■ **Objective**
Transcribe the records below exactly.

──────── Information provided

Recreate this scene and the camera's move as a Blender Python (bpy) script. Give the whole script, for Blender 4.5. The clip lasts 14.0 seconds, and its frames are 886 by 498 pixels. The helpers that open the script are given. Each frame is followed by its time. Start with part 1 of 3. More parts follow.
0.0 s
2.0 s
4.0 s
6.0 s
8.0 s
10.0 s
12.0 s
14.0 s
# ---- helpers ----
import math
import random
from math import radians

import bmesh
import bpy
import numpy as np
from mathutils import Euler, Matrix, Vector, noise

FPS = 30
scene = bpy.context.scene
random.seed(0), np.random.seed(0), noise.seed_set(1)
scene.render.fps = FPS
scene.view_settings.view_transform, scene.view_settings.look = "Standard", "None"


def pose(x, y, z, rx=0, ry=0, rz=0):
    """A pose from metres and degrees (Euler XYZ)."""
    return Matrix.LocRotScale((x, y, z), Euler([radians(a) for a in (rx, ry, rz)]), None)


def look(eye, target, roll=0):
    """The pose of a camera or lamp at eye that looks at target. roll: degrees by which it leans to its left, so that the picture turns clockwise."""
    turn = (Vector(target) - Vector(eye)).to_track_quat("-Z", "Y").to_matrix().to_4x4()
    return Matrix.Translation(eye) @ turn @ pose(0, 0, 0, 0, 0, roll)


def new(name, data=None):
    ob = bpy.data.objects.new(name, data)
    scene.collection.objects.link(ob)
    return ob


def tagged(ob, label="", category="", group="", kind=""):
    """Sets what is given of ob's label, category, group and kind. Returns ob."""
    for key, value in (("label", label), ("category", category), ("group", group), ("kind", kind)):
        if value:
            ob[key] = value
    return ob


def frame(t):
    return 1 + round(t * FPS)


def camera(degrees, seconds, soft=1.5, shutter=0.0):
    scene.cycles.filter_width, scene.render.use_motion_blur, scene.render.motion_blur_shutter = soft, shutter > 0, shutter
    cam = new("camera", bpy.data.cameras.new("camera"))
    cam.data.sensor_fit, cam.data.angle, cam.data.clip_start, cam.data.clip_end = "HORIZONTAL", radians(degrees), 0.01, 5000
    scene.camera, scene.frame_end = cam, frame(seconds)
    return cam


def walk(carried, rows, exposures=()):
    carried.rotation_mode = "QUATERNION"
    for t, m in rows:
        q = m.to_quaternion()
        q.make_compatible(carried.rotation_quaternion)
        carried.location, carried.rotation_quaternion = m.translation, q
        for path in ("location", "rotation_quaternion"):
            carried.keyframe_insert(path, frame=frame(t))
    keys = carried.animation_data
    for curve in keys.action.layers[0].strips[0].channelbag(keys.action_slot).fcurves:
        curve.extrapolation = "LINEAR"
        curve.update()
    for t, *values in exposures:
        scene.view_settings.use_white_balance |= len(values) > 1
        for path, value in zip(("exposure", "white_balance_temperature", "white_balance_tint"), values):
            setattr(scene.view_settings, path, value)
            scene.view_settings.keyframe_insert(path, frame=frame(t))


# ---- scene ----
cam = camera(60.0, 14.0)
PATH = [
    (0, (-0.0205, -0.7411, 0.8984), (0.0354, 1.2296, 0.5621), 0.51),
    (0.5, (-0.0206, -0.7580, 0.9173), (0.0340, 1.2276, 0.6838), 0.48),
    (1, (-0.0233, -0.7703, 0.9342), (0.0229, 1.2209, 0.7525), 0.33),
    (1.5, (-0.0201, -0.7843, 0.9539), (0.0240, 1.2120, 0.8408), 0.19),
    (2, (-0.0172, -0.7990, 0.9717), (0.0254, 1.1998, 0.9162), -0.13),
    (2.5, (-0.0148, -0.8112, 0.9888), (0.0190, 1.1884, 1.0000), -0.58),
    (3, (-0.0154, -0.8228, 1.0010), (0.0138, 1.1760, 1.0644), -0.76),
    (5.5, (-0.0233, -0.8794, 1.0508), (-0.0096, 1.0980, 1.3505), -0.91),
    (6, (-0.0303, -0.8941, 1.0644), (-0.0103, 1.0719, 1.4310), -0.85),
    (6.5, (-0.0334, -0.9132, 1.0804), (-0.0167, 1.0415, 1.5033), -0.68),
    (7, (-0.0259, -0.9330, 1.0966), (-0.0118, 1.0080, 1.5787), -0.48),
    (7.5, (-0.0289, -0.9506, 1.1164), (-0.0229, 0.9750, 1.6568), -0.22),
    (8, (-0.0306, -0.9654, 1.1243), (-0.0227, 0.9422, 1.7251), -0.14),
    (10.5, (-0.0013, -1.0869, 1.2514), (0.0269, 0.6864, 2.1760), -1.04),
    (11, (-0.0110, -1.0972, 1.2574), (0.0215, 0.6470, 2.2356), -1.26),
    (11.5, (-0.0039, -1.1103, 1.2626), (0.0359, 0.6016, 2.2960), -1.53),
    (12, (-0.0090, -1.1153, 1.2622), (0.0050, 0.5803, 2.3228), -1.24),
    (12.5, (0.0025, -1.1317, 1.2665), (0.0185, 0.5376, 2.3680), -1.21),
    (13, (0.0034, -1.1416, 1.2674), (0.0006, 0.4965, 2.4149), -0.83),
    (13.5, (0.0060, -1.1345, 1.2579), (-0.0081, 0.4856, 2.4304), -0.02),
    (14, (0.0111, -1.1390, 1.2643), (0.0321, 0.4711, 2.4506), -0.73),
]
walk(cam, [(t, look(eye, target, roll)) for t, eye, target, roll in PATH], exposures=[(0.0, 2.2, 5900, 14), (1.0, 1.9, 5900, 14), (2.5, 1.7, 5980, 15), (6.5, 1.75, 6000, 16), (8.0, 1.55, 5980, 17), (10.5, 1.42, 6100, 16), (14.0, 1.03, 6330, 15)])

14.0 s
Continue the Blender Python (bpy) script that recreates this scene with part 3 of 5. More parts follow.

────────────────

■ **Task answer**
Recreate this scene and the camera's move as a Blender Python (bpy) script. Give the whole script, for Blender 4.5. The clip lasts 14.0 seconds, and its frames are 886 by 498 pixels. The helpers that open the script are given. Each frame is followed by its time. Start with part 1 of 3. More parts follow.
0.0 s
2.0 s
4.0 s
6.0 s
8.0 s
10.0 s
12.0 s
14.0 s
# ---- helpers ----
import math
import random
from math import radians

import bmesh
import bpy
import numpy as np
from mathutils import Euler, Matrix, Vector, noise

FPS = 30
scene = bpy.context.scene
random.seed(0), np.random.seed(0), noise.seed_set(1)
scene.render.fps = FPS
scene.view_settings.view_transform, scene.view_settings.look = "Standard", "None"


def pose(x, y, z, rx=0, ry=0, rz=0):
    """A pose from metres and degrees (Euler XYZ)."""
    return Matrix.LocRotScale((x, y, z), Euler([radians(a) for a in (rx, ry, rz)]), None)


def look(eye, target, roll=0):
    """The pose of a camera or lamp at eye that looks at target. roll: degrees by which it leans to its left, so that the picture turns clockwise."""
    turn = (Vector(target) - Vector(eye)).to_track_quat("-Z", "Y").to_matrix().to_4x4()
    return Matrix.Translation(eye) @ turn @ pose(0, 0, 0, 0, 0, roll)


def new(name, data=None):
    ob = bpy.data.objects.new(name, data)
    scene.collection.objects.link(ob)
    return ob


def tagged(ob, label="", category="", group="", kind=""):
    """Sets what is given of ob's label, category, group and kind. Returns ob."""
    for key, value in (("label", label), ("category", category), ("group", group), ("kind", kind)):
        if value:
            ob[key] = value
    return ob


def frame(t):
    return 1 + round(t * FPS)


def camera(degrees, seconds, soft=1.5, shutter=0.0):
    scene.cycles.filter_width, scene.render.use_motion_blur, scene.render.motion_blur_shutter = soft, shutter > 0, shutter
    cam = new("camera", bpy.data.cameras.new("camera"))
    cam.data.sensor_fit, cam.data.angle, cam.data.clip_start, cam.data.clip_end = "HORIZONTAL", radians(degrees), 0.01, 5000
    scene.camera, scene.frame_end = cam, frame(seconds)
    return cam


def walk(carried, rows, exposures=()):
    carried.rotation_mode = "QUATERNION"
    for t, m in rows:
        q = m.to_quaternion()
        q.make_compatible(carried.rotation_quaternion)
        carried.location, carried.rotation_quaternion = m.translation, q
        for path in ("location", "rotation_quaternion"):
            carried.keyframe_insert(path, frame=frame(t))
    keys = carried.animation_data
    for curve in keys.action.layers[0].strips[0].channelbag(keys.action_slot).fcurves:
        curve.extrapolation = "LINEAR"
        curve.update()
    for t, *values in exposures:
        scene.view_settings.use_white_balance |= len(values) > 1
        for path, value in zip(("exposure", "white_balance_temperature", "white_balance_tint"), values):
            setattr(scene.view_settings, path, value)
            scene.view_settings.keyframe_insert(path, frame=frame(t))


# ---- scene ----
cam = camera(60.0, 14.0)
PATH = [
    (0, (-0.0205, -0.7411, 0.8984), (0.0354, 1.2296, 0.5621), 0.51),
    (0.5, (-0.0206, -0.7580, 0.9173), (0.0340, 1.2276, 0.6838), 0.48),
    (1, (-0.0233, -0.7703, 0.9342), (0.0229, 1.2209, 0.7525), 0.33),
    (1.5, (-0.0201, -0.7843, 0.9539), (0.0240, 1.2120, 0.8408), 0.19),
    (2, (-0.0172, -0.7990, 0.9717), (0.0254, 1.1998, 0.9162), -0.13),
    (2.5, (-0.0148, -0.8112, 0.9888), (0.0190, 1.1884, 1.0000), -0.58),
    (3, (-0.0154, -0.8228, 1.0010), (0.0138, 1.1760, 1.0644), -0.76),
    (5.5, (-0.0233, -0.8794, 1.0508), (-0.0096, 1.0980, 1.3505), -0.91),
    (6, (-0.0303, -0.8941, 1.0644), (-0.0103, 1.0719, 1.4310), -0.85),
    (6.5, (-0.0334, -0.9132, 1.0804), (-0.0167, 1.0415, 1.5033), -0.68),
    (7, (-0.0259, -0.9330, 1.0966), (-0.0118, 1.0080, 1.5787), -0.48),
    (7.5, (-0.0289, -0.9506, 1.1164), (-0.0229, 0.9750, 1.6568), -0.22),
    (8, (-0.0306, -0.9654, 1.1243), (-0.0227, 0.9422, 1.7251), -0.14),
    (10.5, (-0.0013, -1.0869, 1.2514), (0.0269, 0.6864, 2.1760), -1.04),
    (11, (-0.0110, -1.0972, 1.2574), (0.0215, 0.6470, 2.2356), -1.26),
    (11.5, (-0.0039, -1.1103, 1.2626), (0.0359, 0.6016, 2.2960), -1.53),
    (12, (-0.0090, -1.1153, 1.2622), (0.0050, 0.5803, 2.3228), -1.24),
    (12.5, (0.0025, -1.1317, 1.2665), (0.0185, 0.5376, 2.3680), -1.21),
    (13, (0.0034, -1.1416, 1.2674), (0.0006, 0.4965, 2.4149), -0.83),
    (13.5, (0.0060, -1.1345, 1.2579), (-0.0081, 0.4856, 2.4304), -0.02),
    (14, (0.0111, -1.1390, 1.2643), (0.0321, 0.4711, 2.4506), -0.73),
]
walk(cam, [(t, look(eye, target, roll)) for t, eye, target, roll in PATH], exposures=[(0.0, 2.2, 5900, 14), (1.0, 1.9, 5900, 14), (2.5, 1.7, 5980, 15), (6.5, 1.75, 6000, 16), (8.0, 1.55, 5980, 17), (10.5, 1.42, 6100, 16), (14.0, 1.03, 6330, 15)])

14.0 s
Continue the Blender Python (bpy) script that recreates this scene with part 3 of 5. More parts follow.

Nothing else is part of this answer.